William Beith, a member of ICMA since 2010, currently serves as assistant to the administrator for the Village of Gilberts, Illinois. He has served on the ICMA Task Force on Internship Guidelines, participated in the Illinois City/County Management Association (ILCMA) summer 2012 Conference Committee, and is currently a member of the ILCMA Professional Development Committee.

Beith previously served the Illinois Department of Mental Health for 30 years in a variety of treatment, supervisory, and administrative roles. “Working in a large state organization delivering patient treatment in a multiple union and political environments taught me to successfully meet goals despite competition for a finite set of resources.”

After 30 years in the Department of Mental Health, Beith began a second career in public administration following his role in incorporating the Village of Campton Hills, Illinois. The village is the second largest municipal incorporation in the history of the state of Illinois. “The task of establishing governance from scratch was a challenging learning experience.” It was during his experience at the Village of Campton that a village trustee and professor at Northern Illinois University (NIU) urged Beith to enroll in the public administration program at NIU.  Beith earned a master’s of public administration from Northern Illinois University and he also holds a bachelors’ degree in general studies from Roosevelt University.  

Gilberts's village administrator Ray Keller, an ICMA Credentialed Manager, “has been an incredible mentor by providing multiple opportunities for growth and allowing me to develop and pursue projects,” according to Beith. One of the projects that Beith is involved with is FiberCity Gilberts, a public-private collaboration that brings a fiber optic network connection to each residential and business address in the village. This project was created after the local business community identified poor Internet service. Beith partnered with i3 America to develop the network at no cost to the village.
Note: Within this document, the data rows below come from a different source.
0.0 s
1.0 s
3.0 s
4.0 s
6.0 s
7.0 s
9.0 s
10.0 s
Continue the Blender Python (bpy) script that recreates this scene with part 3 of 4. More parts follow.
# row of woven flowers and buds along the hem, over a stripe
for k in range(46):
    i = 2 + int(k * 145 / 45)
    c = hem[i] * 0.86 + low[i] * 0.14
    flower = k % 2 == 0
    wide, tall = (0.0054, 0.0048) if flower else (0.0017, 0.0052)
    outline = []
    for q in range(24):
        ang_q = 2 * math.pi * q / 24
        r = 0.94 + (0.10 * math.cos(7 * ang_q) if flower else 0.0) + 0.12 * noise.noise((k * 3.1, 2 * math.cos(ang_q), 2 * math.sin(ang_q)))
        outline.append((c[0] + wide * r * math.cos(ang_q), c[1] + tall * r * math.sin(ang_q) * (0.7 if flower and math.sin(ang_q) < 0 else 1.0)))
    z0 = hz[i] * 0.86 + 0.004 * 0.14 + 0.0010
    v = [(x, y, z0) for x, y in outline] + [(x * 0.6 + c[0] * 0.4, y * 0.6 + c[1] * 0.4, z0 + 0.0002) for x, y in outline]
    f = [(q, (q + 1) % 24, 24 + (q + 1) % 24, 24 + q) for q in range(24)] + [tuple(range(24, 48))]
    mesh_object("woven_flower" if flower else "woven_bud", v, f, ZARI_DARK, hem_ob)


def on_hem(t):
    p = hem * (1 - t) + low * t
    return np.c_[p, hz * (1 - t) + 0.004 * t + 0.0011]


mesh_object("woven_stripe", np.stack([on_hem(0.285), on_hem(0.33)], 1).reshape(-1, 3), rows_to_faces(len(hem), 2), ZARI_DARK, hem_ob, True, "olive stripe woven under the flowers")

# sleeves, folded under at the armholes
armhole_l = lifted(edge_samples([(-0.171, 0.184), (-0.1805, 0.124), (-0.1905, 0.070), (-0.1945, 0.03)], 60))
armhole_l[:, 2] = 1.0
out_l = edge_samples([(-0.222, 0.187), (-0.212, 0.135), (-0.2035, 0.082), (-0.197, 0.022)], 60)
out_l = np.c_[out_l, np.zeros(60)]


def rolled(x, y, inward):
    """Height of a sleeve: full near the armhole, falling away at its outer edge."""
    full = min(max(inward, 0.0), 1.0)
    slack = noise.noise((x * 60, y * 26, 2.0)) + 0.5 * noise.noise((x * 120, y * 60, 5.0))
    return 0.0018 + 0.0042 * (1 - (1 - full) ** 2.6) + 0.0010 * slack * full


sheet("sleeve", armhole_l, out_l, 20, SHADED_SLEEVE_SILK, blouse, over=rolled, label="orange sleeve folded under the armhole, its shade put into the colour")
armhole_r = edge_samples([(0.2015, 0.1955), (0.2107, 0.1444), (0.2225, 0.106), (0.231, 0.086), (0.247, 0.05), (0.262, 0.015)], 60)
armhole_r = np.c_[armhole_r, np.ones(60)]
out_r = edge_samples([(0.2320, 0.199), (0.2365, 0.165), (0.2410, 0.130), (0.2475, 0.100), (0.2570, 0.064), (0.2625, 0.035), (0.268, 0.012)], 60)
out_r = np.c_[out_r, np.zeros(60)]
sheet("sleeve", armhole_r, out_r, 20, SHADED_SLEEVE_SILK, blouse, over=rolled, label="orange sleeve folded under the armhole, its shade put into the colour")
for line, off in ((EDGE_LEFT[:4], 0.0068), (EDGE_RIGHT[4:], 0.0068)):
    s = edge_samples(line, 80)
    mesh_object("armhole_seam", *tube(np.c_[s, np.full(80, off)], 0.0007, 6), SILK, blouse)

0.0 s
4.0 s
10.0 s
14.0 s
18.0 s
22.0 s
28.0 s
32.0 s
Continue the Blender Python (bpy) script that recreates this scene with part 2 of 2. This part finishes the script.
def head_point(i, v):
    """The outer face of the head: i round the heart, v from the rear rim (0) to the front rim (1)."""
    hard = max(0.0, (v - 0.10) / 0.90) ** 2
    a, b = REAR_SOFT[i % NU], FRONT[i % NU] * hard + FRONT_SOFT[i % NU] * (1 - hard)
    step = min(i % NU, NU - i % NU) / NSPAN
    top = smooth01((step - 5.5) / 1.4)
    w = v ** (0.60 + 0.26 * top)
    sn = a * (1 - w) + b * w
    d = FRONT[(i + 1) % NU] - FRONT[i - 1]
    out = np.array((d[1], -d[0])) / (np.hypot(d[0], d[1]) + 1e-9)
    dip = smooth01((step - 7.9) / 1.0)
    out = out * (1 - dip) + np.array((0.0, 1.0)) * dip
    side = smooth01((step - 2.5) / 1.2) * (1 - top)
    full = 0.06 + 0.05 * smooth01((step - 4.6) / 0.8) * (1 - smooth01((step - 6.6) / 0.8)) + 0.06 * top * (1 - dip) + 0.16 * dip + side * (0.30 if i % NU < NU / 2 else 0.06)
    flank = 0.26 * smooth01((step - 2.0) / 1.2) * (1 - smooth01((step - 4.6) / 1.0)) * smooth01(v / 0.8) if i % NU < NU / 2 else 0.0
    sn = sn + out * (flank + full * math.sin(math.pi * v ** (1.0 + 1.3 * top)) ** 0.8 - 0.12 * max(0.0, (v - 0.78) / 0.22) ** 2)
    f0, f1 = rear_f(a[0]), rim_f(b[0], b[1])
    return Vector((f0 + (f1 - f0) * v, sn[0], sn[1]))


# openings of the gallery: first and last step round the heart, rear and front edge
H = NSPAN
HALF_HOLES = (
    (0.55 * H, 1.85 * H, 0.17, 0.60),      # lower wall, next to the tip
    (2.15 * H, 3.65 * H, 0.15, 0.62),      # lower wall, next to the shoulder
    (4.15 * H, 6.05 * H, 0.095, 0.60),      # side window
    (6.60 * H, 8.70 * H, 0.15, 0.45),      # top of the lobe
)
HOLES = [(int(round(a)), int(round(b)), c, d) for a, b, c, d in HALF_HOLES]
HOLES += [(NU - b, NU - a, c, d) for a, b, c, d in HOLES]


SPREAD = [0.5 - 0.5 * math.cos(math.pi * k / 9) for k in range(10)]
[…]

When it comes to problem solving, Beith prefers to “take a holistic approach to goal setting by establishing immediate and distant objectives, then seeking a solution set that meets the immediate objective and moves me closer to the distant goal.”

“I am always seeking integrative and innovative solutions to problems. But I have learned that educating the target audience to the innovation is an absolute necessity. An innovative idea is only as good as the understanding of those expected to implement and maintain the innovation,” according to Beith. He  goes on to say, “ICMA is indispensable to anyone working in the field of public administration today. From the online document library to professional development support, ICMA has been there for me when I had a question or wanted guidance or advice. I am pleased I can give back to the public administration community through my activities in ICMA and ILCMA.”